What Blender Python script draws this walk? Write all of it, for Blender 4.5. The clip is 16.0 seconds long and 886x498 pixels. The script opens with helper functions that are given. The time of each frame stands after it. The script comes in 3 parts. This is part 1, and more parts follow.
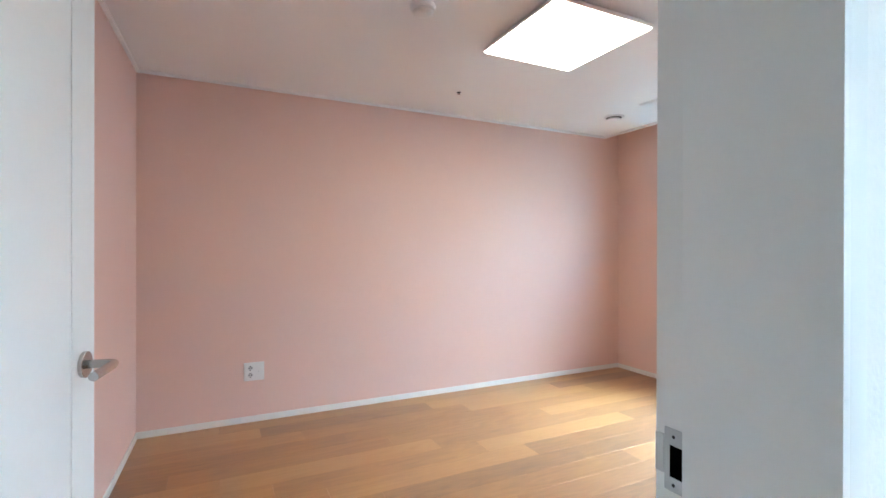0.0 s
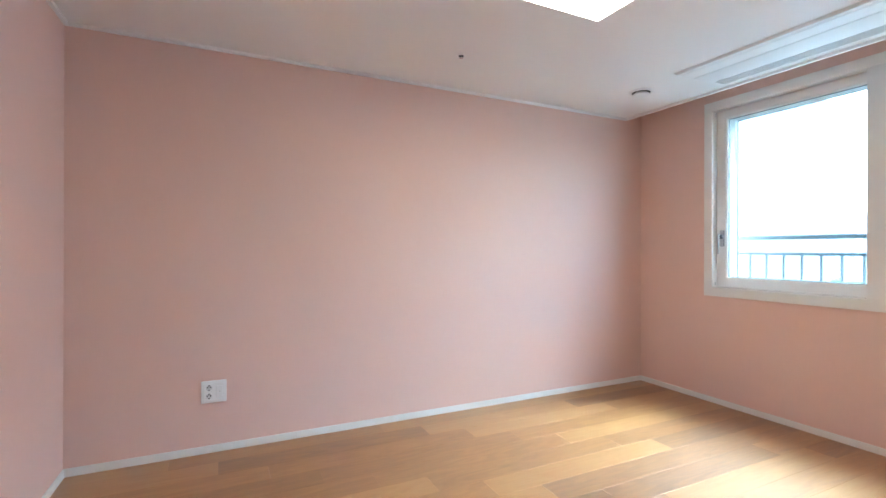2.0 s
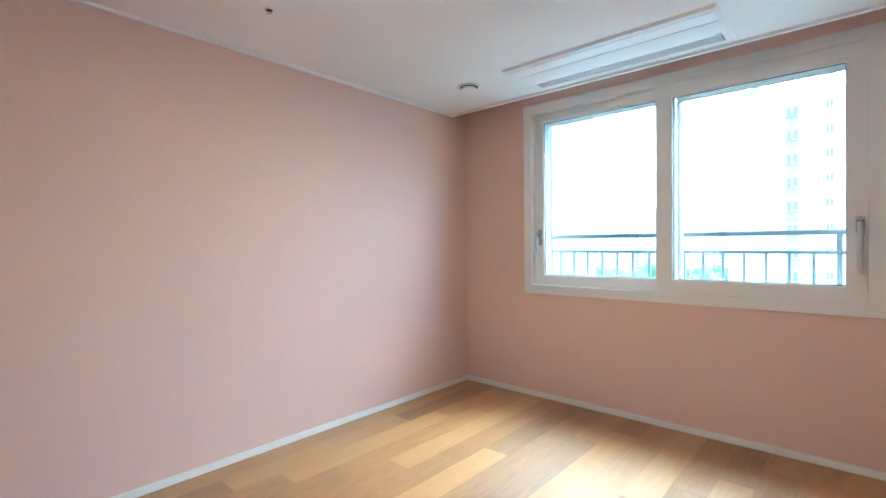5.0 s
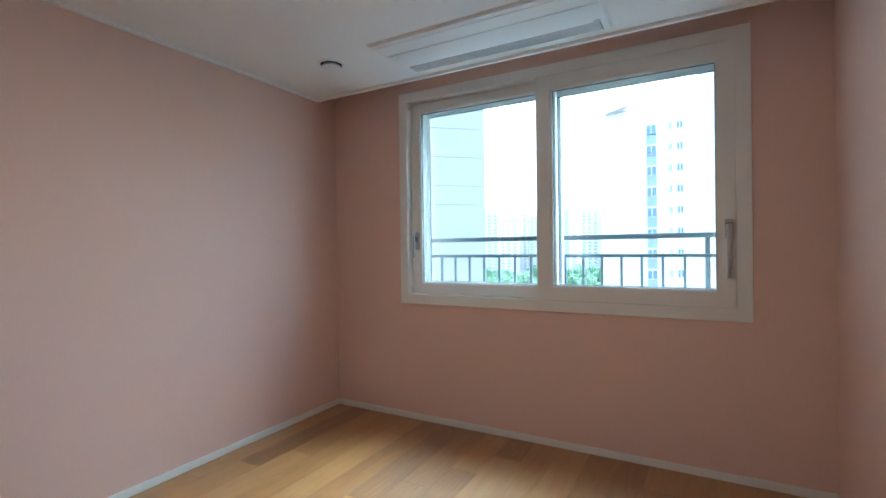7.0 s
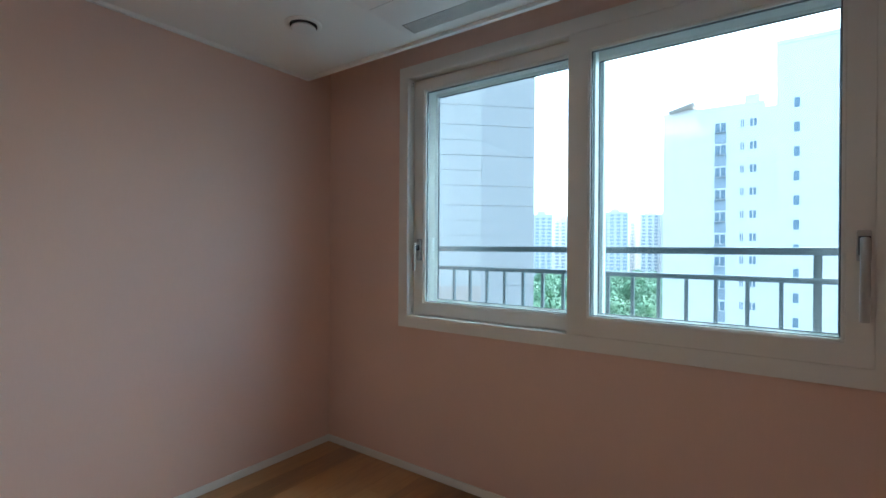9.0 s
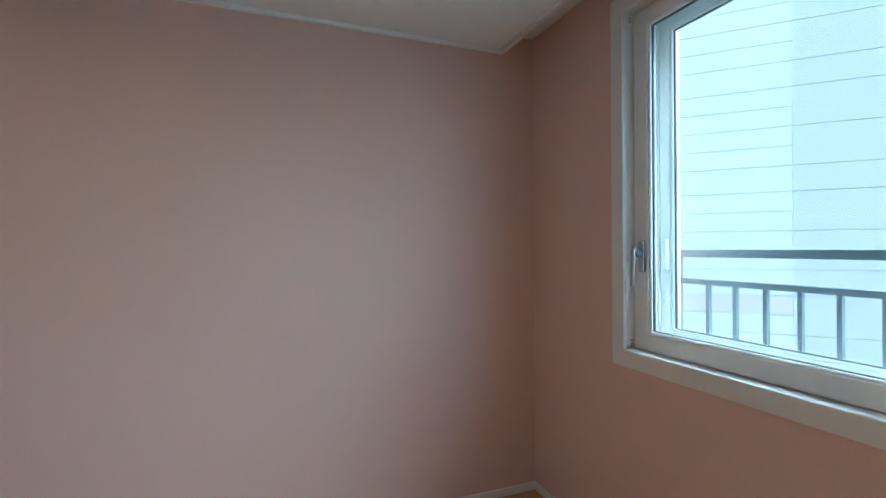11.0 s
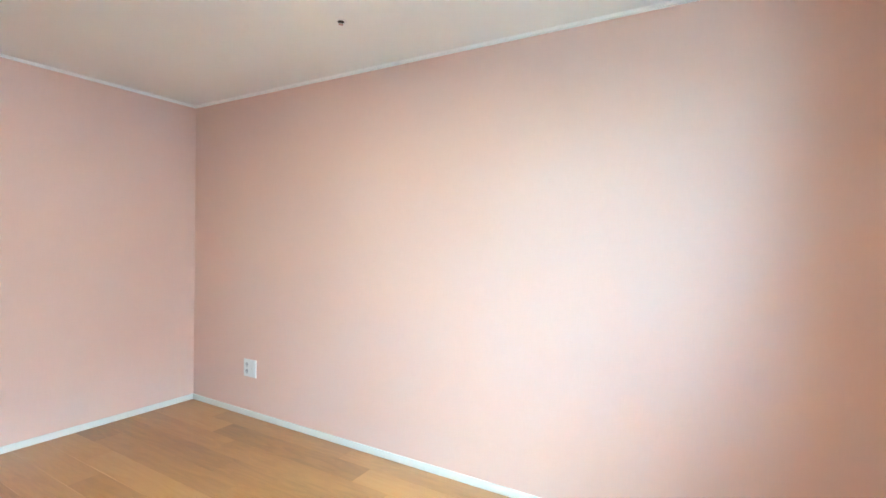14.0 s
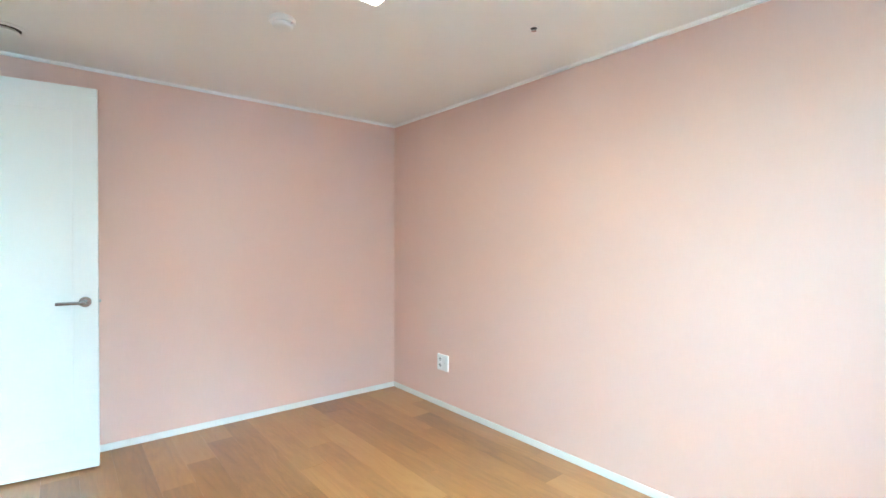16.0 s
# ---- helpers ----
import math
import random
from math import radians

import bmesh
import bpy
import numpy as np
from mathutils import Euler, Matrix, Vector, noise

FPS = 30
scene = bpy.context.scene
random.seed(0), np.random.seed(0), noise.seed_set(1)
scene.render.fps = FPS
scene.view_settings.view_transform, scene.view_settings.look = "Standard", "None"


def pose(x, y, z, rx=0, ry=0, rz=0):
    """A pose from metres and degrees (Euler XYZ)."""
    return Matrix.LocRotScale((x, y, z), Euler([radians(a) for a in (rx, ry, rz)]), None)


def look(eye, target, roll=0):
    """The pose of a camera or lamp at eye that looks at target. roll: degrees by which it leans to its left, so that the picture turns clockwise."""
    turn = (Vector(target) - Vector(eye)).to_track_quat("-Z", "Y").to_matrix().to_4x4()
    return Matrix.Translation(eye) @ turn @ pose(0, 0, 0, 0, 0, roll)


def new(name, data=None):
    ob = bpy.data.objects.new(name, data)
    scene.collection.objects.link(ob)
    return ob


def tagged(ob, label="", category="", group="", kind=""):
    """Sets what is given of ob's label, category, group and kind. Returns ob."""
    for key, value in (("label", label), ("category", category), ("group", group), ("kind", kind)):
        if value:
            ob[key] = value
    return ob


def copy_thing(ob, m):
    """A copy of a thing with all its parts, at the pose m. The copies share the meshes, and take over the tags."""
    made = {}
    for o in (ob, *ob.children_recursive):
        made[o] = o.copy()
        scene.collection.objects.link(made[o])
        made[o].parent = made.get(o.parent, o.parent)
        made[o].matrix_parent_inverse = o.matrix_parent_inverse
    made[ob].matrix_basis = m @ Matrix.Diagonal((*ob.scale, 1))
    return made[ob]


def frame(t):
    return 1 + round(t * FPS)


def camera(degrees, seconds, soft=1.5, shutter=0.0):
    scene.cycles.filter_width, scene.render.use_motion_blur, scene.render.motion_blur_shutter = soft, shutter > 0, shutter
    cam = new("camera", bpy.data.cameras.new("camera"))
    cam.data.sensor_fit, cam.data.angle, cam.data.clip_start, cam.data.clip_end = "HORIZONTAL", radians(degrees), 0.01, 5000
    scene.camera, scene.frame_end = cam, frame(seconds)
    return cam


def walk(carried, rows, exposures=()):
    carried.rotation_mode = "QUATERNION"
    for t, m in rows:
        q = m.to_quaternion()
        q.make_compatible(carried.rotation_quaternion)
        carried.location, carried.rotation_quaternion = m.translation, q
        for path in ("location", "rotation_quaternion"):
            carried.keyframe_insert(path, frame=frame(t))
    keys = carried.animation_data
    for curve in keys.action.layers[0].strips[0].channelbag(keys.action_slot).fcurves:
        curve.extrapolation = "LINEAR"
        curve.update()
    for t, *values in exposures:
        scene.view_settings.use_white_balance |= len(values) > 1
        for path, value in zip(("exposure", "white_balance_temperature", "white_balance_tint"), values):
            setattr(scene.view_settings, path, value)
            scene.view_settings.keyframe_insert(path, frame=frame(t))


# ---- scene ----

| PROBLEM DETAILS |
Repeat the material above verbatim, with no pictures in the output.

| SOLUTION |
What Blender Python script draws this walk? Write all of it, for Blender 4.5. The clip is 16.0 seconds long and 886x498 pixels. The script opens with helper functions that are given. The time of each frame stands after it. The script comes in 3 parts. This is part 1, and more parts follow.
0.0 s
2.0 s
5.0 s
7.0 s
9.0 s
11.0 s
14.0 s
16.0 s
# ---- helpers ----
import math
import random
from math import radians

import bmesh
import bpy
import numpy as np
from mathutils import Euler, Matrix, Vector, noise

FPS = 30
scene = bpy.context.scene
random.seed(0), np.random.seed(0), noise.seed_set(1)
scene.render.fps = FPS
scene.view_settings.view_transform, scene.view_settings.look = "Standard", "None"


def pose(x, y, z, rx=0, ry=0, rz=0):
    """A pose from metres and degrees (Euler XYZ)."""
    return Matrix.LocRotScale((x, y, z), Euler([radians(a) for a in (rx, ry, rz)]), None)


def look(eye, target, roll=0):
    """The pose of a camera or lamp at eye that looks at target. roll: degrees by which it leans to its left, so that the picture turns clockwise."""
    turn = (Vector(target) - Vector(eye)).to_track_quat("-Z", "Y").to_matrix().to_4x4()
    return Matrix.Translation(eye) @ turn @ pose(0, 0, 0, 0, 0, roll)


def new(name, data=None):
    ob = bpy.data.objects.new(name, data)
    scene.collection.objects.link(ob)
    return ob


def tagged(ob, label="", category="", group="", kind=""):
    """Sets what is given of ob's label, category, group and kind. Returns ob."""
    for key, value in (("label", label), ("category", category), ("group", group), ("kind", kind)):
        if value:
            ob[key] = value
    return ob


def copy_thing(ob, m):
    """A copy of a thing with all its parts, at the pose m. The copies share the meshes, and take over the tags."""
    made = {}
    for o in (ob, *ob.children_recursive):
        made[o] = o.copy()
        scene.collection.objects.link(made[o])
        made[o].parent = made.get(o.parent, o.parent)
        made[o].matrix_parent_inverse = o.matrix_parent_inverse
    made[ob].matrix_basis = m @ Matrix.Diagonal((*ob.scale, 1))
    return made[ob]


def frame(t):
    return 1 + round(t * FPS)


def camera(degrees, seconds, soft=1.5, shutter=0.0):
    scene.cycles.filter_width, scene.render.use_motion_blur, scene.render.motion_blur_shutter = soft, shutter > 0, shutter
    cam = new("camera", bpy.data.cameras.new("camera"))
    cam.data.sensor_fit, cam.data.angle, cam.data.clip_start, cam.data.clip_end = "HORIZONTAL", radians(degrees), 0.01, 5000
    scene.camera, scene.frame_end = cam, frame(seconds)
    return cam


def walk(carried, rows, exposures=()):
    carried.rotation_mode = "QUATERNION"
    for t, m in rows:
        q = m.to_quaternion()
        q.make_compatible(carried.rotation_quaternion)
        carried.location, carried.rotation_quaternion = m.translation, q
        for path in ("location", "rotation_quaternion"):
            carried.keyframe_insert(path, frame=frame(t))
    keys = carried.animation_data
    for curve in keys.action.layers[0].strips[0].channelbag(keys.action_slot).fcurves:
        curve.extrapolation = "LINEAR"
        curve.update()
    for t, *values in exposures:
        scene.view_settings.use_white_balance |= len(values) > 1
        for path, value in zip(("exposure", "white_balance_temperature", "white_balance_tint"), values):
            setattr(scene.view_settings, path, value)
            scene.view_settings.keyframe_insert(path, frame=frame(t))


# ---- scene ----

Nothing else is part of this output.